The questions about target audience and market are good ones to ask and asking for a sample if one is available might be the most important of all.

Dan Furman
08-21-2008, 02:28 PM
The legal one puzzles me a bit. I wouldn't ask that, and really see no need, since I'm not involved with the company, etc (I will admit I'd want to know this if I enter into anything but a standard agreement, but that's rare.)

That said, I won't write about something I know to be illegal, but I'm not going to get bogged down in asking my client if he/she can prove that their product is legal.

Perhaps it's a UK thing? The author states that "many products can be tangled in legal issues", and right away, I thought "they are???" In years and years of doing this for hundreds / thousands of clients, I have not once run into this issue.

vangogh
08-21-2008, 03:57 PM
Interesting Dan. I guess you wouldn't really be responsible for any legal issues as the copywriter (not really sure, not being a legal expert), though I could see where you'd want to avoid the issue if you could.

I suspect the issue wouldn't come up a lot, but that could be because most products won't have the legal question. All it takes is one though.

KristineS
08-21-2008, 05:03 PM
I'm guessing it would be more if you were told that the product could be used a certain way and wrote the copy accordingly and then it turned out that using the product that way caused injuries and there were law suits. I don't know if the writer of the copy could be drawn into that, but I would assume it is always better to cover your behind.

Marcomguy
08-29-2008, 02:27 PM
One of the ways you demonstrate your skill level to a client is through the kinds of questions you ask.
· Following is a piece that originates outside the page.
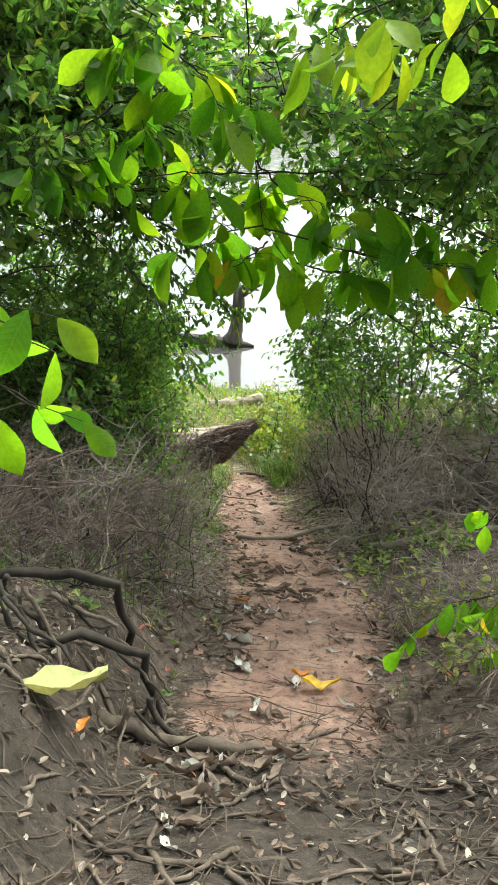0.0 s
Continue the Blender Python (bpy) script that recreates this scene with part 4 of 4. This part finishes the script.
weeds("bright leafy weeds scattered on the shore", 908, scatter(rs, 1100, -6, 4.5, 9.5, 16.2, lambda x, y: offp(x, y, 1, 0.1) & (patch(x, y) > 0.05)), 0.15, 0.08, LIMELEAF, 7, OVALF)
weeds("dull green leafy weeds on the lower bank", 912, scatter(rs, 2800, 0.2, 3.5, 8.9, 13.5, lambda x, y: offp(x, y, 1, 0.12)), 0.2, 0.06, HERB, 11, LANCEF)
grass("long green grass among the bank weeds", 914, scatter(rs, 3200, 0.15, 3.2, 8.8, 13, lambda x, y: offp(x, y, 1, 0.08)), 0.19, GRASS, 6)
grass("tall seeding grass along the water's edge", 909, scatter(rs, 160, -5, 4, 15.6, 16.8, lambda x, y: patch(x, y) > -0.4), 0.26, DRYGRASS, 3)
weeds("small green weeds at the trail's edge", 905, scatter(rs, 330, -1.3, 1.7, 2.6, 8.5, lambda x, y: offp(x, y, 1.1) & (patch(x, y) > 0.05)), 0.05, 0.045, HERB, 6, OVALF)
grass("sparse thin grass at the trail's edge", 906, scatter(rs, 700, -1.4, 1.6, 2.6, 8.8, lambda x, y: offp(x, y, 0.95) & (patch(x, y) > -0.1)), 0.075, GRASS, 5)
weeds("leafy green plants on the bank beside the trail", 910, scatter(rs, 55, 0.82, 1.7, 5.0, 5.75, lambda x, y: x > 0), 0.11, 0.05, HERB, 8, OVALF)
weeds("leafy weeds under the bushes beside the trail", 911, scatter(rs, 46, 0.85, 1.7, 2.3, 4.0, lambda x, y: x > 0), 0.3, 0.06, OLIVE, 11, OVALF)
weeds("dead-stemmed weeds at the thicket's foot", 913, scatter(rs, 190, -1.5, -0.45, 3.0, 7.0, lambda x, y: x < 0), 0.2, 0.035, DULLLEAF, 7)


def straw():
    """Flattened dry stalks on the lower bank."""
    rng = np.random.default_rng(48)
    b = Build()
    s = scatter(rng, 2600, -2.2, 1.6, 8.9, 13.5, lambda x, y: np.abs(off(x, y)) < 1.4)
    s[:, 2] += rng.uniform(0.012, 0.05, len(s))
    h = np.stack([rng.normal(1, 0.5, len(s)), rng.normal(0, 0.4, len(s)), rng.normal(0, 0.05, len(s))], -1)
    leaves(b, rng, s, h, 0.17, (STRAP[0] * (1, 0.45, 0.15), STRAP[1]), 0.1, 0.5)
    s = scatter(rng, 3200, 0.3, 2.4, 5.4, 8.9, lambda x, y: off(x, y) > path_w(y) * 0.85)
    s[:, 2] += rng.uniform(0.012, 0.06, len(s))
    h = np.stack([rng.normal(0, 1, len(s)), rng.normal(0, 0.8, len(s)), rng.normal(0.08, 0.12, len(s))], -1)
    leaves(b, rng, s, h, 0.15, (STRAP[0] * (1, 0.35, 0.15), STRAP[1]), 0.1, 0.5)
    tagged(b.make("straw", DRYGRASS, None, False), "flattened dry straw on the bank and under the thicket", "straw", kind="stuff")


straw()


# litter
def litter():
    rng = np.random.default_rng(41)
    b = Build()
    s = scatter(rng, 9000, -2.6, 2.6, 0.2, 9.2, lambda x, y: (np.abs(off(x, y)) > path_w(y) * 0.7) | (rng.random(len(x)) < 0.05))
    s[:, 2] += 0.02
    leaves(b, rng, s, rng.normal(0, 1, (len(s), 3)) * (1, 1, 0.25), 0.042, OVALF, 0.35, 0.6)
    s = scatter(rng, 1500, -1.2, 1.2, 0.3, 2.6, lambda x, y: x < 9)
    s[:, 2] += 0.02
    leaves(b, rng, s, rng.normal(0, 1, (len(s), 3)) * (1, 1, 0.3), 0.034, OVALF, 0.35, 0.5)
    tagged(b.make("leaf_litter", LITTER, None, False), "brown dead leaf litter beside the trail", "leaf litter", kind="stuff")
    c = Build()
    s = scatter(rng, 7500, -1.2, 1.5, 1.0, 9.2, lambda x, y: (np.abs(off(x, y)) < path_w(y) * 1.5) & (rng.random(len(x)) < 0.12 + 0.8 * ease(patch(x * 2.3, y * 2.1) + 0.9 * np.abs(off(x, y)) / path_w(y), 0.0, 1.2)))
    s[:, 2] += 0.014
    leaves(c, rng, s, rng.normal(0, 1, (len(s), 3)) * (1, 1, 0.2), 0.013, OVALF, 0.45, 0.6)
    tagged(c.make("leaf_crumbs", LITTER, None, False), "small broken brown leaf bits on the clay", "leaf litter", kind="stuff")
    t = Build()
    s = scatter(rng, 3600, -2.6, 2.6, 0.2, 9.2, lambda x, y: (np.abs(off(x, y)) > path_w(y) * 0.75) | (rng.random(len(x)) < 0.08))
    s = np.vstack([s, scatter(rng, 900, -1.3, 1.3, 0.3, 2.8, lambda x, y: x < 9)])
    for p in s:
        ln = rng.uniform(0.06, 0.35)
        h = rng.normal(0, 1, 3) * (1, 1, 0.1)
        q = wander(rng, p + (0, 0, 0.015), h, ln, 3, 0.15)
        q[:, 2] = height(q[:, 0], q[:, 1]) + rng.uniform(0.003, 0.03)
        t.add(*tube(q, np.array([1, 0.9, 0.7, 0.4]) * rng.uniform(0.0015, 0.004), 4))
    tagged(t.make("twig_litter", ROOT, None, False), "fallen dry twigs strewn over the ground", "twigs", kind="stuff")


litter()


def stick(name, label, pts, r, mat, seed, cat="stick"):
    rng = np.random.default_rng(seed)
    p = np.array([along(pts, t) for t in np.linspace(0, 1, 14)]) + rng.normal(0, r * 0.28, (14, 3))
    return tagged(Build().add(*tube(p, np.interp(np.linspace(0, 1, 14), np.linspace(0, 1, len(r0 := np.atleast_1d(r)) + (len(np.atleast_1d(r)) == 1)), np.r_[r0, r0 * 0.6] if len(r0) == 1 else r0), 9, 0.12, rng)).make(name, mat), label, cat)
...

For some of my clients, legal issues are involved in almost anything I write for them - even employee newsletters. So instead of asking "are there are legal issues involved in it," as the article suggests, I would probably tell the client something like "I'd like to say such-and-such, but it would be too close to the line and may not get by your legal folks. What do you think?"

Also, as a copywriter, I think the article's last question - What are your payment rates and conditions? - should be the first! :D

vangogh
08-29-2008, 10:28 PM
That's interesting Marcom. Shows the client you can speak their language. I'll often ask clients a lot of questions about their business and then start researching on my home for similar reasons. I think it's part of my business to understand my client's businesses.

cbscreative
08-29-2008, 11:29 PM
Actually, I think that list of questions is very helpful, and it's good reminder that the legal question should often be on the list. I'm not sure if it always needs to be asked, depending on your prior knowledge of the client's industry, but Marcom hit on why it can be important. I don't deal with this too often either, but sometimes, you need to be careful what you say, or how you say it, due to legal concerns. I can see the value of asking in advance if you're not sure. In addition, it's something the client should look for in your writing drafts.

Ad-Vice_Man
09-03-2008, 12:30 PM
I think the legal aspect isn't so much for the "legal" protection for the copywriter... IE being sued because of the product. But in the context of doing a good job for the client and keeping the clients best interests at heart.

A surefire way to lose a client is to walk them into a billion dollar lawsuit!

KristineS
09-03-2008, 02:59 PM
Very true, Ad-Vice Man. Unfortunately, some businesses do forget to do their due diligence investigating. Asking that question could prompt them to look a little more closely at their processes and operations.